There are worthwhile improvements possible within the current executor architecture, particularly by introducing batching – doing deforming and qual evaluation in tight loops over groups of tuples rather than one at a time.
Today, ExecScanExtended() pulls one tuple at a time from the table access
method: one call, one deform, one qual evaluation. A natural improvement is to
let AMs return small batches of tuples – initially as arrays of
TupleTableSlot, each wrapping a HeapTuple, preserving existing executor
abstractions while enabling fewer function calls, loop-based qual and deform
processing, and better instruction cache behavior. In the longer term this
could evolve toward a more compact batch representation that eliminates
redundancy like repeated TupleDesc references and per-tuple metadata, but
even the simple version shows measurable improvement.
Even without changing the deforming logic itself, running it in a loop over a batch of slots rather than once per tuple improves things.
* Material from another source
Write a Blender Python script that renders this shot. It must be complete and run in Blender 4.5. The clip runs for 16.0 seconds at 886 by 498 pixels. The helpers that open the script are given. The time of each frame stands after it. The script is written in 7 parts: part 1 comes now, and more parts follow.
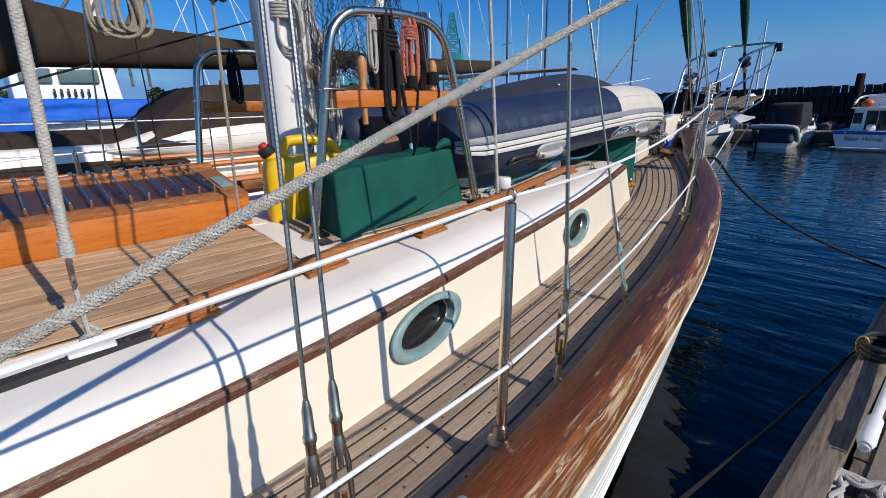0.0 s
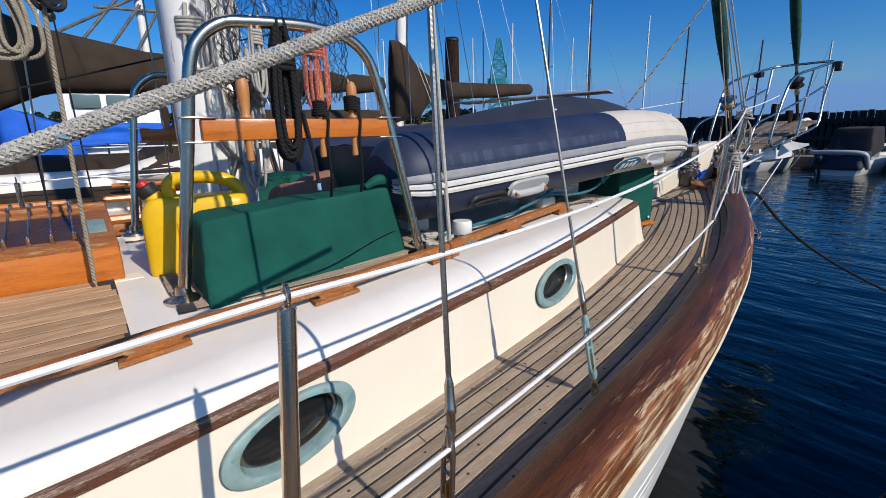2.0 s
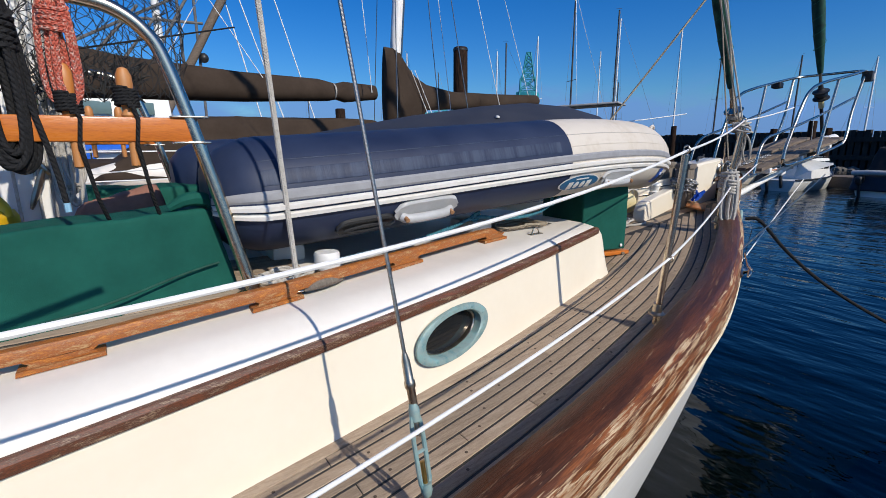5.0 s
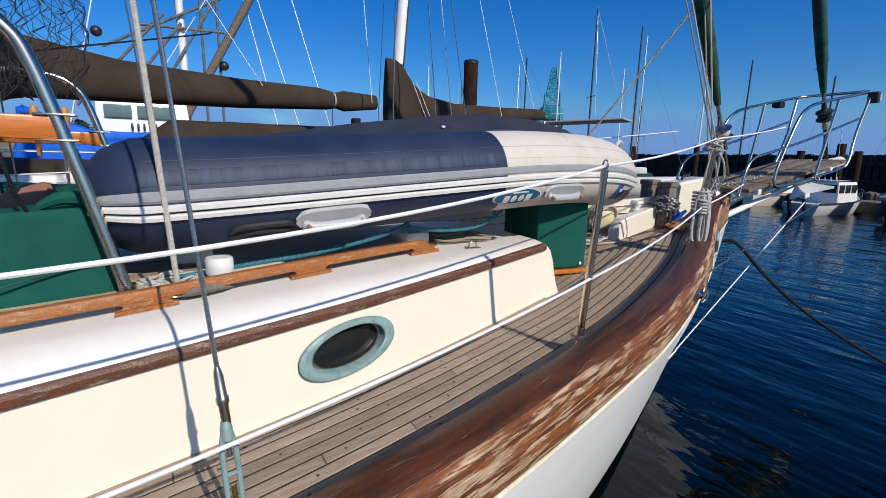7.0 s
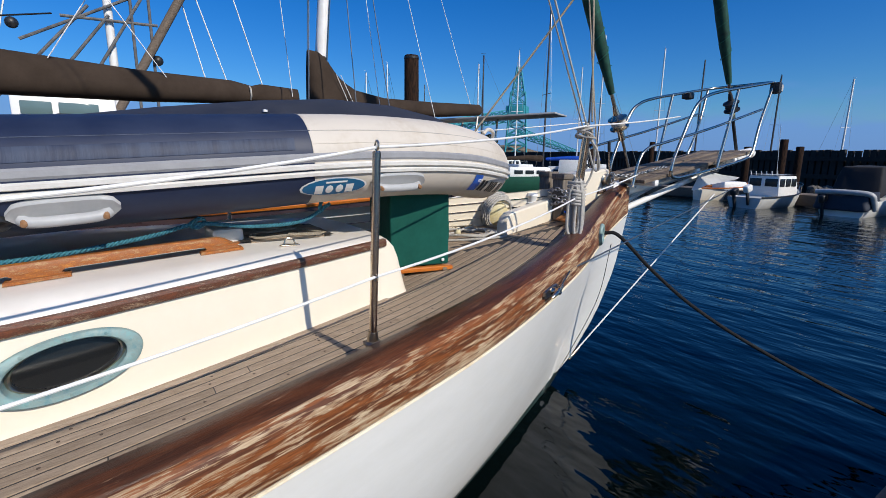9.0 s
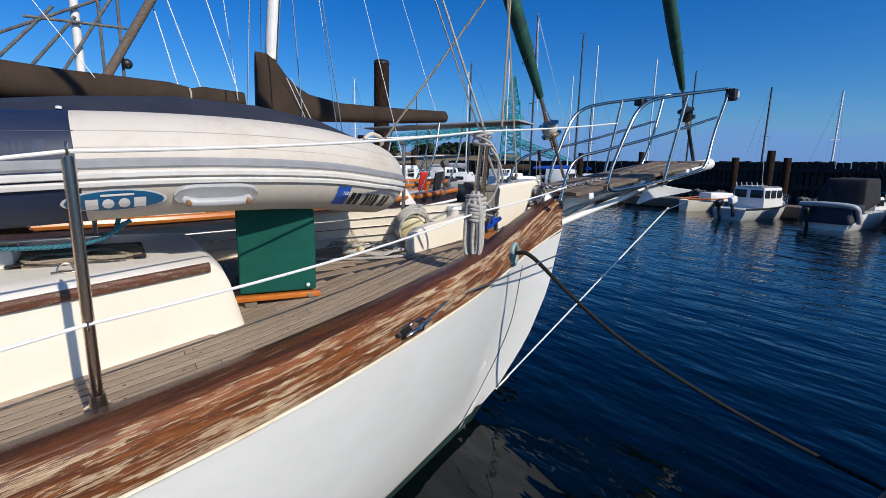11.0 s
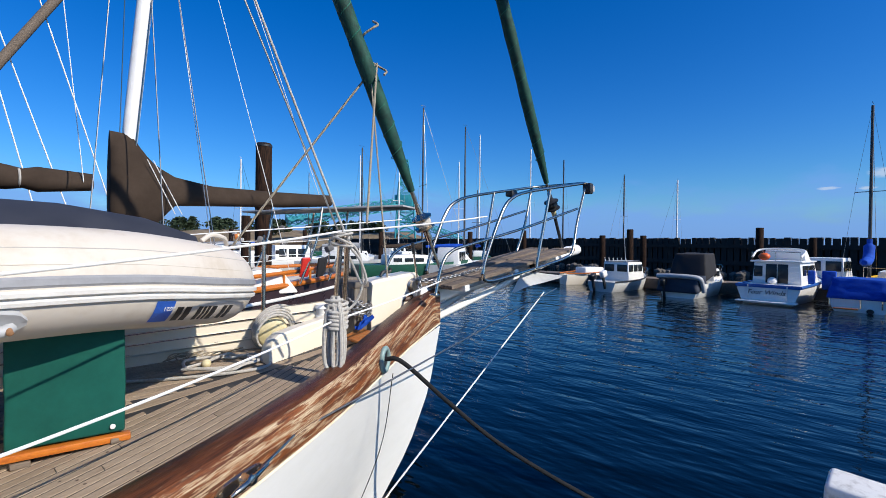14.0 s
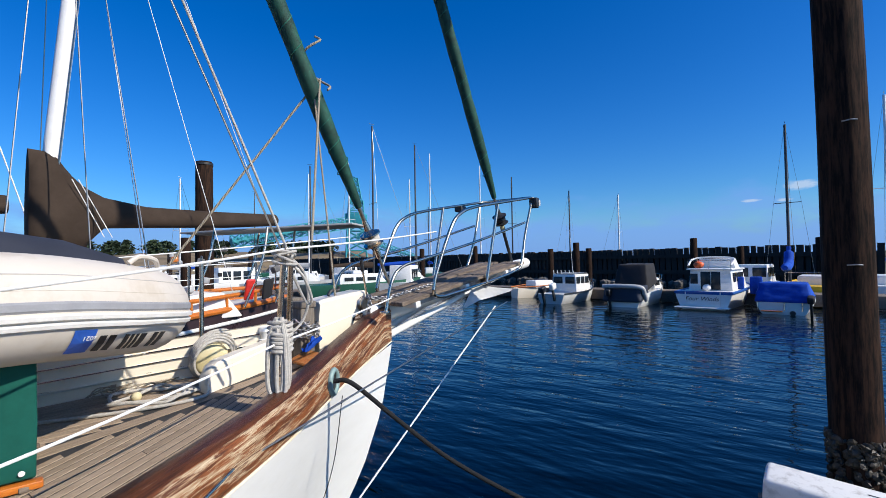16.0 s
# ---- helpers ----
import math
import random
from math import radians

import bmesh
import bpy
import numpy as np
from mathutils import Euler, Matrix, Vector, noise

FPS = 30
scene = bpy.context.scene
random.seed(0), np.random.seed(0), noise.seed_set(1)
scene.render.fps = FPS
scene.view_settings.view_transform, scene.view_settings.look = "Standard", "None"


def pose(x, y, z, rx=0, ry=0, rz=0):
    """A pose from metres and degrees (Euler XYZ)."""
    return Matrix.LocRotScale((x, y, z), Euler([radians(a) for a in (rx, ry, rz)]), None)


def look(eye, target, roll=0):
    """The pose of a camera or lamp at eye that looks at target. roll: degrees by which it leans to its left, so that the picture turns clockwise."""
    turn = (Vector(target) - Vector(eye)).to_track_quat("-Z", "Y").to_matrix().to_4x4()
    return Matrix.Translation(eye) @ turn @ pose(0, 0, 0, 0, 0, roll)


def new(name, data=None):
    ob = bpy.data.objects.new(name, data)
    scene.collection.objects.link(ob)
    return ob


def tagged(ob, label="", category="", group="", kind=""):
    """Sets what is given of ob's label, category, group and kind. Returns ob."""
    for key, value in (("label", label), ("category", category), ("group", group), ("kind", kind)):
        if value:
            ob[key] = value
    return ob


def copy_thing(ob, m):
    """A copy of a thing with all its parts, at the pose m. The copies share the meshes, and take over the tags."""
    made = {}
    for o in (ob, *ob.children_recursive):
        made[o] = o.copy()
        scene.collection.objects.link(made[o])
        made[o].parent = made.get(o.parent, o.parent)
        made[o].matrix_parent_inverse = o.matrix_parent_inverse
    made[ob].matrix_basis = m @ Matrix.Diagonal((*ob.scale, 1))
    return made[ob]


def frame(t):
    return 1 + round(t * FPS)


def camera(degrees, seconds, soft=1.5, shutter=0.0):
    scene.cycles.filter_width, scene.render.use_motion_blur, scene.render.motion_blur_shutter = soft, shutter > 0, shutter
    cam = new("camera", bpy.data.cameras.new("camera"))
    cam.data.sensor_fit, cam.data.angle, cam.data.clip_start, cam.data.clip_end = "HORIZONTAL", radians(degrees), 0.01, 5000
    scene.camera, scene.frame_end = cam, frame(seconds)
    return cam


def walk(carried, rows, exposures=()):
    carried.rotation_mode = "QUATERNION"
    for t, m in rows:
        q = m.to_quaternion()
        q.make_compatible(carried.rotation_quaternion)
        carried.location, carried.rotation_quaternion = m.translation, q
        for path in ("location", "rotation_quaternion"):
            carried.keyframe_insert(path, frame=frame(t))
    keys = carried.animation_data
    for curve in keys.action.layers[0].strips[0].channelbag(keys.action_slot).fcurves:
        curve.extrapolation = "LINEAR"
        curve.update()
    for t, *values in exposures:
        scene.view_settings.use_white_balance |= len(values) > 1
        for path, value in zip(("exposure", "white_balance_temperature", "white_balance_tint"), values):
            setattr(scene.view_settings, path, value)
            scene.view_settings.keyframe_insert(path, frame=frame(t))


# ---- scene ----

The same deforming code is reused across consecutive calls, which helps instruction cache locality and branch predictor accuracy when the rows being processed have similar shapes. Function call overhead is also amortized across the batch. This is a baseline improvement that sets the stage for more ambitious optimizations like SIMD later.
No matter how smart the planner is or how fast the storage layer gets, the executor still runs the actual computation – filtering, joining, aggregating, returning results. For OLTP queries, trimming executor overhead keeps latency lean. For OLAP queries, it is where most of the CPU time goes and where the biggest gains are available. And reducing architectural friction in the executor is also what makes future work, like vectorized execution, feasible without a ground-up rewrite.